Dataset content
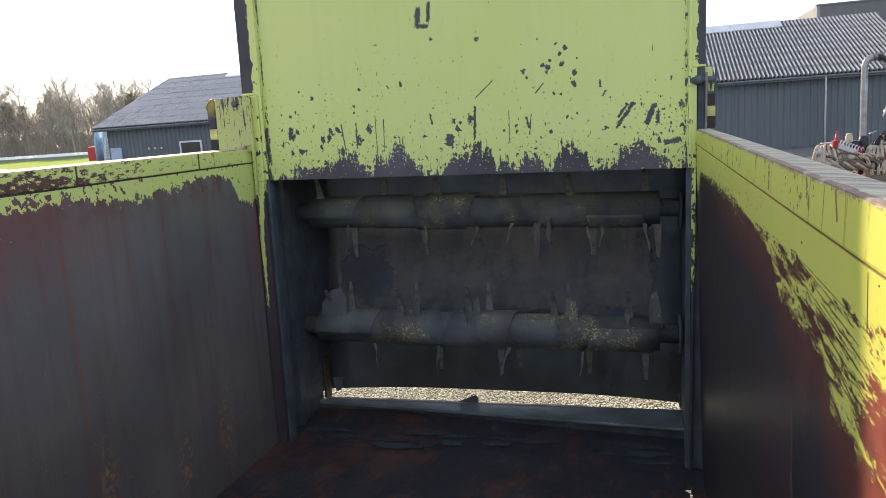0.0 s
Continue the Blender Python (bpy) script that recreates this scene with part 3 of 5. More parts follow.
def bm_tube(points, radius, sides=10, bm=None, cap=True):
    """A round bar along points; radius a number or one per point."""
    bm = bm or bmesh.new()
    pts = [Vector(p) for p in points]
    rad = radius if isinstance(radius, (list, tuple)) else [radius] * len(pts)
    rings = []
    ref = None
    for i, p in enumerate(pts):
        d = (pts[min(i + 1, len(pts) - 1)] - pts[max(i - 1, 0)]).normalized()
        if ref is None:
            ref = d.orthogonal().normalized()
        ref = (ref - d * ref.dot(d)).normalized()
        side = d.cross(ref)
        rings.append([bm.verts.new(p + rad[i] * (math.cos(a) * ref + math.sin(a) * side)) for a in (2 * math.pi * k / sides for k in range(sides))])
    for a, b in zip(rings, rings[1:]):
        for k in range(sides):
            f = bm.faces.new((a[k], a[(k + 1) % sides], b[(k + 1) % sides], b[k]))
            f.smooth = True
    if cap:
        bm.faces.new(list(reversed(rings[0])))
        bm.faces.new(rings[-1])
    return bm


def bm_lathe(profile, sides=32, axis="Y", bm=None, ring_shape=False):
    """Turns (radius, offset) pairs round an axis through the origin."""
    bm = bm or bmesh.new()
    rings = []
    for r, o in profile:
        ring = []
        for k in range(sides):
            a = 2 * math.pi * k / sides
            c, s = r * math.cos(a), r * math.sin(a)
            ring.append(bm.verts.new((c, o, s) if axis == "Y" else (o, c, s) if axis == "X" else (c, s, o)))
        rings.append(ring)
    for a, b in zip(rings, rings[1:]):
        for k in range(sides):
            f = bm.faces.new((a[k], a[(k + 1) % sides], b[(k + 1) % sides], b[k]))
            f.smooth = True
    if ring_shape:
        for k in range(sides):
            bm.faces.new((rings[-1][k], rings[-1][(k + 1) % sides], rings[0][(k + 1) % sides], rings[0][k]))
    else:
        bm.faces.new(list(reversed(rings[0])))
        bm.faces.new(rings[-1])
    bmesh.ops.recalc_face_normals(bm, faces=bm.faces)
    return bm


def bm_plate(outline, thick, axis="Y", at=0.0, bm=None, bevel=0.0):
    """A flat plate: an outline of two coordinates, given thickness along an axis."""
    bm = bm or bmesh.new()

    def put(a, b, o):
        return (a, o, b) if axis == "Y" else (o, a, b) if axis == "X" else (a, b, o)
    lo = [bm.verts.new(put(a, b, at)) for a, b in outline]
    hi = [bm.verts.new(put(a, b, at + thick)) for a, b in outline]
    new_faces = [bm.faces.new(lo), bm.faces.new(list(reversed(hi)))]
    n = len(outline)
    new_faces += [bm.faces.new((lo[i], hi[i], hi[(i + 1) % n], lo[(i + 1) % n])) for i in range(n)]
    bmesh.ops.recalc_face_normals(bm, faces=new_faces)
    if bevel:
        bmesh.ops.bevel(bm, geom=list({e for f in new_faces[:2] for e in f.edges}), offset=bevel, segments=2, affect="EDGES")
    return bm


def mesh_of(name, bm, material):
    me = bpy.data.meshes.new(name)
    bm.to_mesh(me)
    bm.free()
    for m in material if isinstance(material, (list, tuple)) else [material]:
        me.materials.append(m)
    return me


def part(name, bm, material, parent, label=""):
    ob = new(name, mesh_of(name, bm, material))
    ob.parent = parent
    return tagged(ob, label)


def share(name, me, parent, m):
    """Another part on the same mesh, at the pose m within its parent."""
    ob = new(name, me)
    ob.parent = parent
    ob.matrix_basis = m
    return ob


def thing(name, bm, material, label, category, group="", kind="", m=None):
    ob = new(name, mesh_of(name, bm, material))
    if m is not None:
        ob.matrix_basis = m
    return tagged(ob, label, category, group, kind)


def base(name, label, category, m=None, group="", kind=""):
    ob = new(name)
    ob.empty_display_size = 0.2
    if m is not None:
        ob.matrix_basis = m
    return tagged(ob, label, category, group, kind)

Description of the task
Copy every line of the listing containing the string "part".

Result of the exercise
Continue the Blender Python (bpy) script that recreates this scene with part 3 of 5. More parts follow.
def part(name, bm, material, parent, label=""):
    """Another part on the same mesh, at the pose m within its parent."""